[START Supplied information]

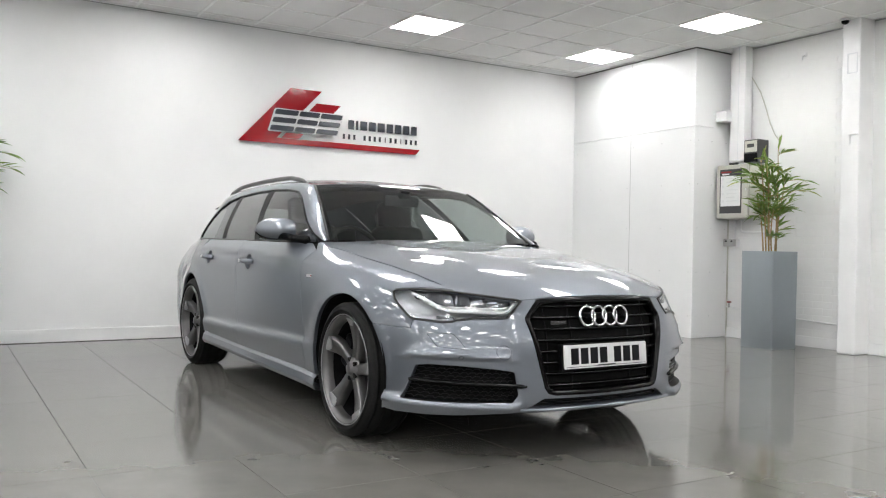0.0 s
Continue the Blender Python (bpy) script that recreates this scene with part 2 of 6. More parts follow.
def panel(name, outer, fn, mat, parent, holes=(), step=0.02, thick=0.012, aspect=1.0, label="", flip=False, both=True, roll=0.0015, offset=0.0):
    """A panel of a curved shell: outline in the shell's own two coordinates, fn gives the places. both: also its mirror image in x."""
    uv, faces = fill_outline(outer, holes, step, aspect)
    e = 0.002
    p = fn(uv)
    du = fn(uv + [e / aspect, 0]) - fn(uv - [e / aspect, 0])
    dv = fn(uv + [0, e]) - fn(uv - [0, e])
    nor = np.cross(du, dv)
    nor /= np.linalg.norm(nor, axis=1)[:, None] + 1e-12
    if flip:
        nor = -nor
    p = p + nor * offset
    # orient the faces with the normals
    tri = []
    count = {}
    for f in faces:
        a, b, c = p[f[0]], p[f[1]], p[f[2]]
        if np.dot(np.cross(b - a, c - a), nor[f[0]]) < 0:
            f = f[::-1]
        tri.append(f)
        for i in range(len(f)):
            k = (f[i], f[(i + 1) % len(f)])
            count[k] = count.get(k, 0) + 1
    rim = [k for k in count if (k[1], k[0]) not in count]
    verts, norms = list(p), list(nor)
    if thick:
        out = {}
        for a, b in rim:
            t = p[b] - p[a]
            o = np.cross(t, nor[a])
            o /= np.linalg.norm(o) + 1e-12
            for k in (a, b):
                out[k] = out.get(k, 0) + o
        top, low = {}, {}
        for k, o in out.items():
            o = o / (np.linalg.norm(o) + 1e-12)
            top[k] = len(verts)
            verts.append(p[k])
            norms.append((nor[k] + o) / np.linalg.norm(nor[k] + o))
            mid = len(verts)
            verts.append(p[k] + o * roll - nor[k] * roll * 1.5)
            norms.append(o)
            low[k] = len(verts)
            verts.append(p[k] + o * roll - nor[k] * thick)
            norms.append(o)
            low[k] = (mid, mid + 1)
            verts[k] = p[k]
        for a, b in rim:
            tri.append([b, a, low[a][0], low[b][0]])
            tri.append([low[b][0], low[a][0], low[a][1], low[b][1]])
    made = []
    for s in ((1, -1) if both else (1,)):
        vs = np.array(verts) * [s, 1, 1]
        ns = np.array(norms) * [s, 1, 1]
        fs = tri if s > 0 else [f[::-1] for f in tri]
        me = bpy.data.meshes.new(name)
        me.from_pydata(vs.tolist(), [], fs)
        me.materials.append(mat)
        me.shade_smooth()
        me.normals_split_custom_set_from_vertices(ns.tolist())
        made.append(link_mesh(name, me, parent, label))
    return made


# ---- the showroom ----
X0, X1, Y0, Y1, H = -16.0, 7.88, -20.0, 8.70, 3.30
TP, TX, TY = 0.612, 0.556, 6.746


def slab(name, lo, hi, mat, bevel=0.0, label="", category="", kind="structure"):
    return tagged(part(name, box_bm(lo, hi, bevel), mat), label, category, "", kind)


floor = slab("floor", (X0 - 0.2, Y0 - 0.2, -0.2), (X1 + 0.2, Y1 + 0.2, -0.003), M_GROUT, label="grey glossy porcelain tiled showroom floor with thin dark joints", category="floor")
slab("wall_north", (0.14, Y1, 0), (X1 + 0.2, Y1 + 0.2, H + 0.2), M_WALL, label="smooth white plastered back wall carrying the red sign", category="wall")
wall_block = slab("wall_north_block", (X0 - 0.2, Y1, 0), (0.14, Y1 + 0.2, H + 0.2), M_MORTAR, label="white painted concrete block wall with visible courses", category="wall")
wall_east = slab("wall_east", (X1, -1.0, 0), (X1 + 0.2, Y1, H + 0.2), M_WALL, label="white painted rough brick side wall", category="wall")
# west and south walls are unseen; their dark colour deepens the reflections
slab("wall_west", (X0 - 0.2, Y0, 0), (X0, Y1, H + 0.2), M_DARKWALL, label="unseen dark side wall added to darken reflections", category="wall")
slab("wall_south", (X0 - 0.2, Y0 - 0.2, 0), (X1 + 0.2, Y0, H + 0.2), M_DARKWALL, label="unseen dark far wall closing the showroom, added to darken reflections", category="wall")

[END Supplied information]

**Set exercise:** All of the material above should be reproduced exactly, except the pictures.

**Final result:**
0.0 s
Continue the Blender Python (bpy) script that recreates this scene with part 2 of 6. More parts follow.
def panel(name, outer, fn, mat, parent, holes=(), step=0.02, thick=0.012, aspect=1.0, label="", flip=False, both=True, roll=0.0015, offset=0.0):
    """A panel of a curved shell: outline in the shell's own two coordinates, fn gives the places. both: also its mirror image in x."""
    uv, faces = fill_outline(outer, holes, step, aspect)
    e = 0.002
    p = fn(uv)
    du = fn(uv + [e / aspect, 0]) - fn(uv - [e / aspect, 0])
    dv = fn(uv + [0, e]) - fn(uv - [0, e])
    nor = np.cross(du, dv)
    nor /= np.linalg.norm(nor, axis=1)[:, None] + 1e-12
    if flip:
        nor = -nor
    p = p + nor * offset
    # orient the faces with the normals
    tri = []
    count = {}
    for f in faces:
        a, b, c = p[f[0]], p[f[1]], p[f[2]]
        if np.dot(np.cross(b - a, c - a), nor[f[0]]) < 0:
            f = f[::-1]
        tri.append(f)
        for i in range(len(f)):
            k = (f[i], f[(i + 1) % len(f)])
            count[k] = count.get(k, 0) + 1
    rim = [k for k in count if (k[1], k[0]) not in count]
    verts, norms = list(p), list(nor)
    if thick:
        out = {}
        for a, b in rim:
            t = p[b] - p[a]
            o = np.cross(t, nor[a])
            o /= np.linalg.norm(o) + 1e-12
            for k in (a, b):
                out[k] = out.get(k, 0) + o
        top, low = {}, {}
        for k, o in out.items():
            o = o / (np.linalg.norm(o) + 1e-12)
            top[k] = len(verts)
            verts.append(p[k])
            norms.append((nor[k] + o) / np.linalg.norm(nor[k] + o))
            mid = len(verts)
            verts.append(p[k] + o * roll - nor[k] * roll * 1.5)
            norms.append(o)
            low[k] = len(verts)
            verts.append(p[k] + o * roll - nor[k] * thick)
            norms.append(o)
            low[k] = (mid, mid + 1)
            verts[k] = p[k]
        for a, b in rim:
            tri.append([b, a, low[a][0], low[b][0]])
            tri.append([low[b][0], low[a][0], low[a][1], low[b][1]])
    made = []
    for s in ((1, -1) if both else (1,)):
        vs = np.array(verts) * [s, 1, 1]
        ns = np.array(norms) * [s, 1, 1]
        fs = tri if s > 0 else [f[::-1] for f in tri]
        me = bpy.data.meshes.new(name)
        me.from_pydata(vs.tolist(), [], fs)
        me.materials.append(mat)
        me.shade_smooth()
        me.normals_split_custom_set_from_vertices(ns.tolist())
        made.append(link_mesh(name, me, parent, label))
    return made


# ---- the showroom ----
X0, X1, Y0, Y1, H = -16.0, 7.88, -20.0, 8.70, 3.30
TP, TX, TY = 0.612, 0.556, 6.746


def slab(name, lo, hi, mat, bevel=0.0, label="", category="", kind="structure"):
    return tagged(part(name, box_bm(lo, hi, bevel), mat), label, category, "", kind)


floor = slab("floor", (X0 - 0.2, Y0 - 0.2, -0.2), (X1 + 0.2, Y1 + 0.2, -0.003), M_GROUT, label="grey glossy porcelain tiled showroom floor with thin dark joints", category="floor")
slab("wall_north", (0.14, Y1, 0), (X1 + 0.2, Y1 + 0.2, H + 0.2), M_WALL, label="smooth white plastered back wall carrying the red sign", category="wall")
wall_block = slab("wall_north_block", (X0 - 0.2, Y1, 0), (0.14, Y1 + 0.2, H + 0.2), M_MORTAR, label="white painted concrete block wall with visible courses", category="wall")
wall_east = slab("wall_east", (X1, -1.0, 0), (X1 + 0.2, Y1, H + 0.2), M_WALL, label="white painted rough brick side wall", category="wall")
# west and south walls are unseen; their dark colour deepens the reflections
slab("wall_west", (X0 - 0.2, Y0, 0), (X0, Y1, H + 0.2), M_DARKWALL, label="unseen dark side wall added to darken reflections", category="wall")
slab("wall_south", (X0 - 0.2, Y0 - 0.2, 0), (X1 + 0.2, Y0, H + 0.2), M_DARKWALL, label="unseen dark far wall closing the showroom, added to darken reflections", category="wall")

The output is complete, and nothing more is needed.